--- begin DATA SHOWN ---
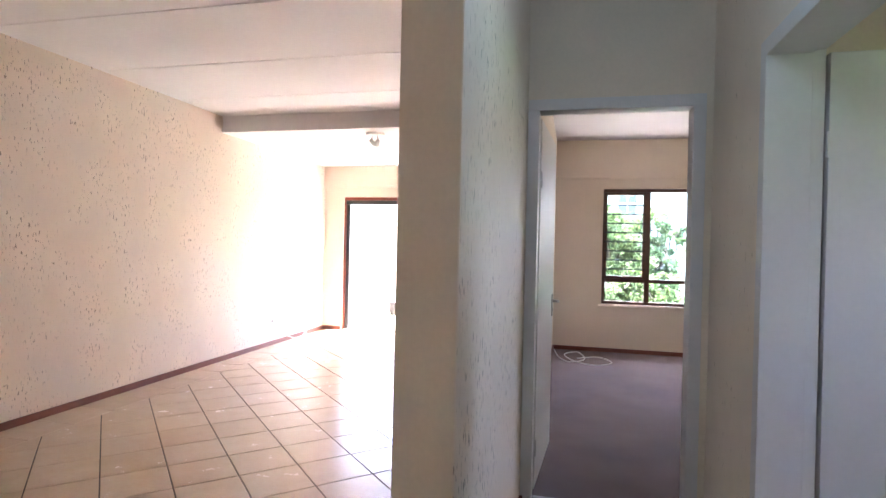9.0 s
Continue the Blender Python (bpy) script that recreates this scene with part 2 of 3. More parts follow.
def tube(points, radii, seg=8, bm=None):
    """A round tube along points; radii one number or one a point."""
    bm = bm or bmesh.new()
    pts = [Vector(p) for p in points]
    if isinstance(radii, (int, float)):
        radii = [radii] * len(pts)
    rings = []
    for i, p in enumerate(pts):
        d = (pts[min(i + 1, len(pts) - 1)] - pts[max(i - 1, 0)]).normalized()
        up = Vector((0, 0, 1)) if abs(d.z) < 0.9 else Vector((1, 0, 0))
        a = d.cross(up).normalized()
        b = d.cross(a)
        rings.append([bm.verts.new(p + (a * math.cos(2 * math.pi * k / seg) + b * math.sin(2 * math.pi * k / seg)) * radii[i]) for k in range(seg)])
    for r, q in zip(rings, rings[1:]):
        for k in range(seg):
            bm.faces.new((r[k], r[(k + 1) % seg], q[(k + 1) % seg], q[k]))
    bm.faces.new(rings[0][::-1])
    bm.faces.new(rings[-1])
    bmesh.ops.recalc_face_normals(bm, faces=bm.faces[:])
    return bm


def curve_points(pts, n=8):
    """Catmull-Rom through pts."""
    p = [Vector(pts[0])] + [Vector(q) for q in pts] + [Vector(pts[-1])]
    out = []
    for i in range(1, len(p) - 2):
        for k in range(n):
            t = k / n
            out.append(0.5 * (2 * p[i] + (p[i + 1] - p[i - 1]) * t + (2 * p[i - 1] - 5 * p[i] + 4 * p[i + 1] - p[i + 2]) * t * t
                              + (3 * p[i] - p[i - 1] - 3 * p[i + 1] + p[i + 2]) * t ** 3))
    out.append(p[-2])
    return out


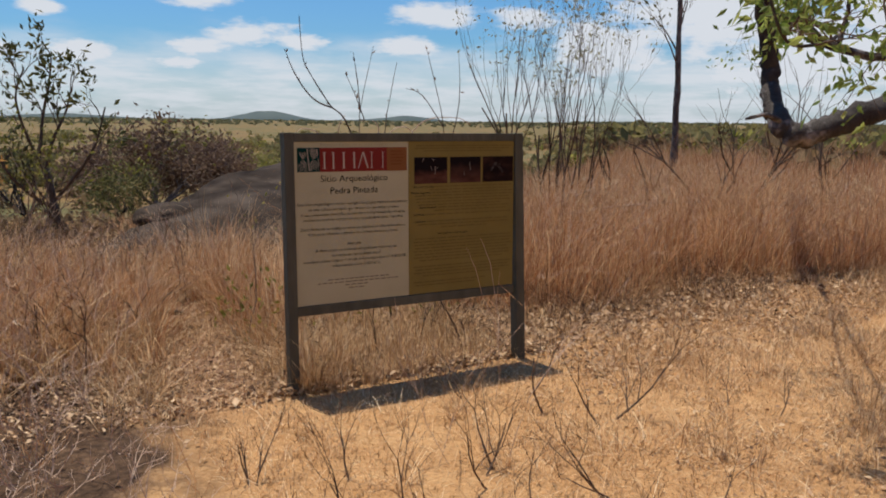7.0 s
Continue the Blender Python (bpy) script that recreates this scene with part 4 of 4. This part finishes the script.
--- end DATA SHOWN ---
**WHAT IS BEING ASKED:**
Write out all the entries exactly, except for the pictures.

**EXPECTED ANSWER:**
9.0 s
Continue the Blender Python (bpy) script that recreates this scene with part 2 of 3. More parts follow.
def tube(points, radii, seg=8, bm=None):
    """A round tube along points; radii one number or one a point."""
    bm = bm or bmesh.new()
    pts = [Vector(p) for p in points]
    if isinstance(radii, (int, float)):
        radii = [radii] * len(pts)
    rings = []
    for i, p in enumerate(pts):
        d = (pts[min(i + 1, len(pts) - 1)] - pts[max(i - 1, 0)]).normalized()
        up = Vector((0, 0, 1)) if abs(d.z) < 0.9 else Vector((1, 0, 0))
        a = d.cross(up).normalized()
        b = d.cross(a)
        rings.append([bm.verts.new(p + (a * math.cos(2 * math.pi * k / seg) + b * math.sin(2 * math.pi * k / seg)) * radii[i]) for k in range(seg)])
    for r, q in zip(rings, rings[1:]):
        for k in range(seg):
            bm.faces.new((r[k], r[(k + 1) % seg], q[(k + 1) % seg], q[k]))
    bm.faces.new(rings[0][::-1])
    bm.faces.new(rings[-1])
    bmesh.ops.recalc_face_normals(bm, faces=bm.faces[:])
    return bm


def curve_points(pts, n=8):
    """Catmull-Rom through pts."""
    p = [Vector(pts[0])] + [Vector(q) for q in pts] + [Vector(pts[-1])]
    out = []
    for i in range(1, len(p) - 2):
        for k in range(n):
            t = k / n
            out.append(0.5 * (2 * p[i] + (p[i + 1] - p[i - 1]) * t + (2 * p[i - 1] - 5 * p[i] + 4 * p[i + 1] - p[i + 2]) * t * t
                              + (3 * p[i] - p[i - 1] - 3 * p[i + 1] + p[i + 2]) * t ** 3))
    out.append(p[-2])
    return out


7.0 s
Continue the Blender Python (bpy) script that recreates this scene with part 4 of 4. This part finishes the script.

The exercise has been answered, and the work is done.